**Your task**
The first line to copy is the one with "4. More parts follow."; the last is the one with "o = [bm.verts.new((xx, s". Copy each line in that range exactly, leaving out all others.

**Data extract**
········

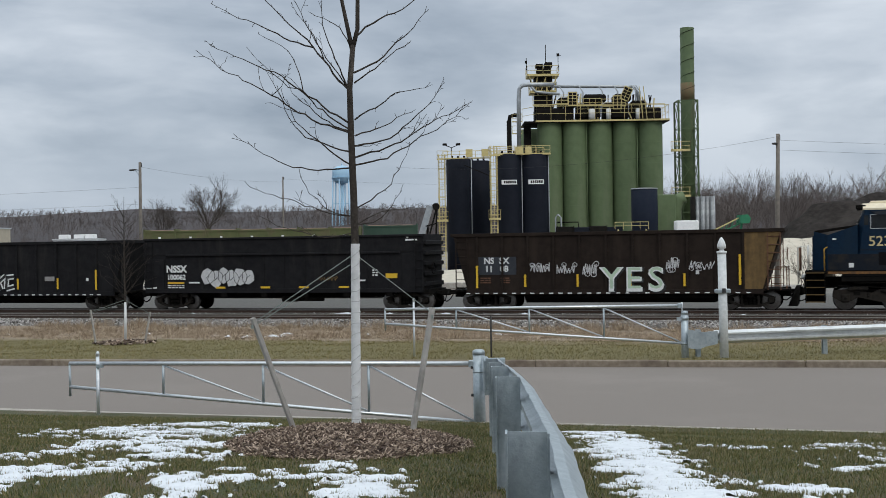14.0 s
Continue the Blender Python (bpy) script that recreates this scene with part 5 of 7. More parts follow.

········

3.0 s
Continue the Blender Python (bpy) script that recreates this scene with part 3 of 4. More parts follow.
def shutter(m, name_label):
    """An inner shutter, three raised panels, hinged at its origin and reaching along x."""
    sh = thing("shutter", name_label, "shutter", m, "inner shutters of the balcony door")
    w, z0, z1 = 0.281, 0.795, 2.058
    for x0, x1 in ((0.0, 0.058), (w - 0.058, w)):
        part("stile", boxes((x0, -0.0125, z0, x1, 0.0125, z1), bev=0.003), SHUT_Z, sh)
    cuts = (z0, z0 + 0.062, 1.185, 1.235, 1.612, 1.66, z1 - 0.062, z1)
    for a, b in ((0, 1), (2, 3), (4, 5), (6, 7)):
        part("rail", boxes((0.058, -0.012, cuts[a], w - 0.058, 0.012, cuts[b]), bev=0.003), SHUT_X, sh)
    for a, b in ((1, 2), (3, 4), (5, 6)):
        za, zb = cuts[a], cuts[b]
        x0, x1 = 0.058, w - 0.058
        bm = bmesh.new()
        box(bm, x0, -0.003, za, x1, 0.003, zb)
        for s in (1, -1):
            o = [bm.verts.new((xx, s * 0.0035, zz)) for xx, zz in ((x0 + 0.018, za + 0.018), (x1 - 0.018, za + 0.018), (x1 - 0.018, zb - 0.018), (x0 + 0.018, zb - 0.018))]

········

**The answer**
Continue the Blender Python (bpy) script that recreates this scene with part 3 of 4. More parts follow.
def shutter(m, name_label):
    """An inner shutter, three raised panels, hinged at its origin and reaching along x."""
    sh = thing("shutter", name_label, "shutter", m, "inner shutters of the balcony door")
    w, z0, z1 = 0.281, 0.795, 2.058
    for x0, x1 in ((0.0, 0.058), (w - 0.058, w)):
        part("stile", boxes((x0, -0.0125, z0, x1, 0.0125, z1), bev=0.003), SHUT_Z, sh)
    cuts = (z0, z0 + 0.062, 1.185, 1.235, 1.612, 1.66, z1 - 0.062, z1)
    for a, b in ((0, 1), (2, 3), (4, 5), (6, 7)):
        part("rail", boxes((0.058, -0.012, cuts[a], w - 0.058, 0.012, cuts[b]), bev=0.003), SHUT_X, sh)
    for a, b in ((1, 2), (3, 4), (5, 6)):
        za, zb = cuts[a], cuts[b]
        x0, x1 = 0.058, w - 0.058
        bm = bmesh.new()
        box(bm, x0, -0.003, za, x1, 0.003, zb)
        for s in (1, -1):
            o = [bm.verts.new((xx, s * 0.0035, zz)) for xx, zz in ((x0 + 0.018, za + 0.018), (x1 - 0.018, za + 0.018), (x1 - 0.018, zb - 0.018), (x0 + 0.018, zb - 0.018))]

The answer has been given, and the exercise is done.